The Standard & Poor’s 500 Index advanced 1.3 percent to 1,219.79 and the Dow Jones Industrial Average gained 1.1 percent to 11,602.10. The dollar dropped 0.7 percent to $1.3874 against the euro. A weaker U.S. currency bolsters the appeal of dollar- denominated raw materials as an investment.
“What the market does each day recently depends on how we are looking at the European debt situation,” said Addison Armstrong, director of market research at Tradition Energy in Stamford, Connecticut. “Today we’re wearing rose-tinted glasses.”
The Standard & Poor’s GSCI Index of 24 raw materials climbed 2.6 percent to 639.14. The index is up 5.4 percent this week and headed for the biggest weekly gain since December.
Economic Outlook
“Oil is moving on the economic outlook and the overall strength in commodity markets,” said Rick Mueller, a principal with ESAI Energy LLC in Wakefield, Massachusetts. “It’s responding to the better outlook for U.S. economic growth and speculation that we may be near some sort of resolution to the euro-zone crisis.”
August retail sales climbed 0.3 percent, up from a previous estimate of no change, the Labor Department in Washington said.
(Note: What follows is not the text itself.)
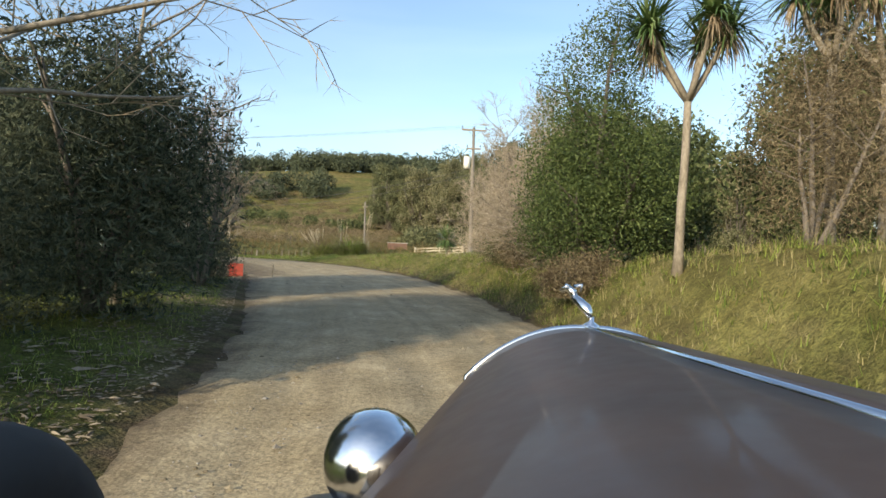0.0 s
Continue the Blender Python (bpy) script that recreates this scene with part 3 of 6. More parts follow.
# dry grass on the right at the start and on the slopes, green paddocks elsewhere, bare soil at the road's edges
dry = np.where((pd > 0) & (ps < 44) & (off < 40), 0.5, 0.25) + 0.35 * smooth01((GZ - 9) / 12)
dry = np.where((pd > 0) & (ps > 105) & (ps < 205) & (off < 12), 0.45, dry)
dry = np.where((pd > 0) & (ps > 120) & (ps < 210) & (off >= 12) & (off < 80), 0.42, dry)
dry = np.where((pd > 0) & (ps > 48) & (ps < 92) & (off > 6) & (off < 70), 0.62, dry)
dry = np.where((pd < 0) & (ps > 35) & (off < 500), 0.1, dry)
dry = np.where(((GX.ravel() + 54) / 17) ** 2 + ((GY.ravel() - 236) / 22) ** 2 < 1, 0.95, dry)
dry = np.where(((GX.ravel() + 8) / 22) ** 2 + ((GY.ravel() - 100) / 28) ** 2 < 1, 0.9, dry)
worn = np.hypot((GX.ravel() + 170) / 7, (GY.ravel() - 56) / 3.6)
dry = np.where((worn < 1) & (pd > 0), 0.9, dry)
valley = (GX.ravel() > -84) & (GX.ravel() < 14) & (GY.ravel() > 92) & (GY.ravel() < 225) & (pd > 0)
dry = np.where(valley, np.maximum(dry, 0.68 + 0.45 * wobble(GX.ravel(), GY.ravel(), 26, 61)), dry)
dirt = np.clip(1.0 - off / np.where(pd < 0, 1.0, 0.9), 0, 1) + np.where((ps > 24) & (ps < 40) & (pd < 0) & (off < 2.2), 0.4, 0)
lane = np.hypot(GX.ravel() + 11, (GY.ravel() - 30.5) * 1.3)
dirt = np.maximum(dirt, np.clip((5.5 - lane) / 2.5, 0, 1))
dirt = np.maximum(dirt, 0.55 * np.clip((1 - worn) * 2, 0, 1) * (pd > 0))
for key, val in (("dry", dry), ("dirt", np.clip(dirt, 0, 1))):
    me.attributes.new(key, "FLOAT", "POINT").data.foreach_set("value", val.astype(np.float32))
setting("ground", me, "grassy paddocks and verges rolling up to hills")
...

Ten of 13 major U.S. retail categories showed increases last month, led by auto dealers and clothing stores.
“We’re experiencing a swing in sentiment based on hope and optimism, not a change in the underlying fundamentals,” said Tim Evans, an energy analyst at Citi Futures Perspective in New York. “The retail numbers were nice but we need to see a gain in income as well for this to signal something sustainable.”
OPEC Meeting
The Organization of Petroleum Exporting Countries will meet on Dec. 14 in Vienna to discuss whether to cut or increase member’s production targets.
“The rise in prices will make OPEC’s task a lot easier in December,” Armstrong said. “The Brent price was recently flirting with $100, but is now comfortably higher. There’s probably a comfortable feeling in the Middle East as a result.”
Oil volume in electronic trading on the Nymex was 587,280 contracts as of 3:06 p.m. in New York. Volume totaled 759,857 contracts yesterday, 13 percent above the average of the past three months. Open interest was 1.43 million contracts.